Second, there are major structural difference between U.S. and South Korean institutions addressing cyber-enabled financial crime that could limit enhanced coordination. In the U.S. context, typically the FBI and the Department of Justice collaborate on financial crime cases involving ransomware payments and online sexual exploitation, whereas South Korean agencies are typically siloed into tighter perimeters of engagement. For example, while the Korean National Policy Agency (KNPA) is the main domestic law enforcement agency dealing with financial crime, any illicit activity with a nexus to North Korea falls under the jurisdiction of the South Korean National Intelligence Service (NIS). The KNPA and NIS are often described as South Korean counterparts to the U.S. FBI and CIA, but these key structural differences restrict potential information sharing and logistical operations addressing real-time hacks and illicit cyber activity.
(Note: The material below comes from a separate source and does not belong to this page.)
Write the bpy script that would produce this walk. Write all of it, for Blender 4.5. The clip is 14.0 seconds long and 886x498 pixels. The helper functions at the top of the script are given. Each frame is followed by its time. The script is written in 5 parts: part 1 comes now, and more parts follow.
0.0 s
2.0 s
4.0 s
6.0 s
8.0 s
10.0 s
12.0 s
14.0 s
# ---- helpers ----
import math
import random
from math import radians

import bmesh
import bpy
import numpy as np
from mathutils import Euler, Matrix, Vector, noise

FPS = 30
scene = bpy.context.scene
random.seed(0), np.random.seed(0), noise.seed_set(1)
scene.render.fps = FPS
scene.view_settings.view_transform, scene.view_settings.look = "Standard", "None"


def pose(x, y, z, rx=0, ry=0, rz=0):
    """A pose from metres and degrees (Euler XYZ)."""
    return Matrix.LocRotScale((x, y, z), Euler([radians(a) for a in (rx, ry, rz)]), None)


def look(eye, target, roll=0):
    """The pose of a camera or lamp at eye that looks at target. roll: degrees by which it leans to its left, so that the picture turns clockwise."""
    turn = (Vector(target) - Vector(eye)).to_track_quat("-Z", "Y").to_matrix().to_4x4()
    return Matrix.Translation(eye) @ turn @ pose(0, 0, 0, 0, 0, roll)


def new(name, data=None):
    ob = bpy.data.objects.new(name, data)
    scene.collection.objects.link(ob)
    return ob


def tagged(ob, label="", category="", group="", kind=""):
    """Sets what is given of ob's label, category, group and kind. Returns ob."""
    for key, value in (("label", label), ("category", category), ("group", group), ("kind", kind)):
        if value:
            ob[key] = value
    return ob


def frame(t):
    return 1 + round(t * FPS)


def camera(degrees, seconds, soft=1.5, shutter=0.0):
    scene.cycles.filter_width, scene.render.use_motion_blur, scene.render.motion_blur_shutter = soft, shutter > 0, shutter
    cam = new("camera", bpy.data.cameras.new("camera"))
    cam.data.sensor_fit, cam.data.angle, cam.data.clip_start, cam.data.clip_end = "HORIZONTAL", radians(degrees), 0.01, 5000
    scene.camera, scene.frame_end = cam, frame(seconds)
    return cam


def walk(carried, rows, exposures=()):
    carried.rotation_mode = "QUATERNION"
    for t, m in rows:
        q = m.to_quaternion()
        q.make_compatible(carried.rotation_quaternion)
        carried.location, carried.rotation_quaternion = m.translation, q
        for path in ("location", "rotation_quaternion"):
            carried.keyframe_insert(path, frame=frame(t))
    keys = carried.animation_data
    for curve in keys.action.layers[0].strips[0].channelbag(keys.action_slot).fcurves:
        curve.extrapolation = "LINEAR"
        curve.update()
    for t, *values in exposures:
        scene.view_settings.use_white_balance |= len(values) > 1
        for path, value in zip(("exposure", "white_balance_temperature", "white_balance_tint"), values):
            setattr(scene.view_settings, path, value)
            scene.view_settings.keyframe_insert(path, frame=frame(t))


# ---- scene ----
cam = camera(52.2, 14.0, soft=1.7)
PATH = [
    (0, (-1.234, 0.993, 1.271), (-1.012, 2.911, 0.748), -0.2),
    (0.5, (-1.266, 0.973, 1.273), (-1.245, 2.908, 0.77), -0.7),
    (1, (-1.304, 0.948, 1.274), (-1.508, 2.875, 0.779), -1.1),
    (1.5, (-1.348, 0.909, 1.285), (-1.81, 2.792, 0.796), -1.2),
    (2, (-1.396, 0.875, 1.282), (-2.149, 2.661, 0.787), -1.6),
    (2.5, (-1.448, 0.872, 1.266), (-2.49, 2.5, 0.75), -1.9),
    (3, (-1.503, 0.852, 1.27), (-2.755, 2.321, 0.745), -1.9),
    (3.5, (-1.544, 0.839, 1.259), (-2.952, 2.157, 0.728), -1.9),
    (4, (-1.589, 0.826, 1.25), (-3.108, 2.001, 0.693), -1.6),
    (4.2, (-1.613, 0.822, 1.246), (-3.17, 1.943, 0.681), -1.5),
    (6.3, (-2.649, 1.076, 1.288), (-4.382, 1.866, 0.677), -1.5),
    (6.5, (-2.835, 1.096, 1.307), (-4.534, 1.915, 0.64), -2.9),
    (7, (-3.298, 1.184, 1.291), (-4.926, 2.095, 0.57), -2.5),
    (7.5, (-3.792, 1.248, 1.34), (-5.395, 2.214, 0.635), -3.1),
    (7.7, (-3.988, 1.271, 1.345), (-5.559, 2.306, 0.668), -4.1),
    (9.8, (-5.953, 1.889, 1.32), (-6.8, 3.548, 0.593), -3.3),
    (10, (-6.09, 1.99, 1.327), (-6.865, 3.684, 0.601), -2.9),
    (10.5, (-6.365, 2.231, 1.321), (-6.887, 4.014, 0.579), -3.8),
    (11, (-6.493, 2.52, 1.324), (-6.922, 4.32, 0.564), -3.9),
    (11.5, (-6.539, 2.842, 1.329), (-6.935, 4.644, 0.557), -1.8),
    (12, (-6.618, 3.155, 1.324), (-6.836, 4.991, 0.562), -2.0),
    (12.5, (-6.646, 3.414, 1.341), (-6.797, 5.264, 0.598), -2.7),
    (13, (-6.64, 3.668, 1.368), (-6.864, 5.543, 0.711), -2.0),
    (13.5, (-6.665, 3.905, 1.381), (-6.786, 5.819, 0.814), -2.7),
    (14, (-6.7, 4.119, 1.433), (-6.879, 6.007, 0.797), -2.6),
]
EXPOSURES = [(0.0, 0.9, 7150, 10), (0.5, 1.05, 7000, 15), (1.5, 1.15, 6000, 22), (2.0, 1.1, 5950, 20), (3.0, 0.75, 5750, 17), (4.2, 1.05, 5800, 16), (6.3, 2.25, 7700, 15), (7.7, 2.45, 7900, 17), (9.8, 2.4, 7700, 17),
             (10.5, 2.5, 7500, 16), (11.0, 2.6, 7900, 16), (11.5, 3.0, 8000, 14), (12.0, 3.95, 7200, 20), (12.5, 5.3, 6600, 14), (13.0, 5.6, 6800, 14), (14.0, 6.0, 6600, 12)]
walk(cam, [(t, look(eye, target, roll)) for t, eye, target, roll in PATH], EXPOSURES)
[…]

Understanding these structural differences is key in ensuring that a joint South Korea-U.S. cyber working group utilizes the appropriate government agencies, expertise, and resources to maximize collaborative efforts to combat cyber-enabled financial crime.
Cyber-enabled financial crime will likely continue to rise as the global economy and its consumers become more engaged with cryptocurrency and its growing digital industry. As the United States and South Korea contemplate ways to strengthen their own national defenses against ransomware and other illicit cyber activity, the two countries can work together to cover each other’s deficiencies and expand efforts to include more cyber and crypto-related collaboration within their alliance.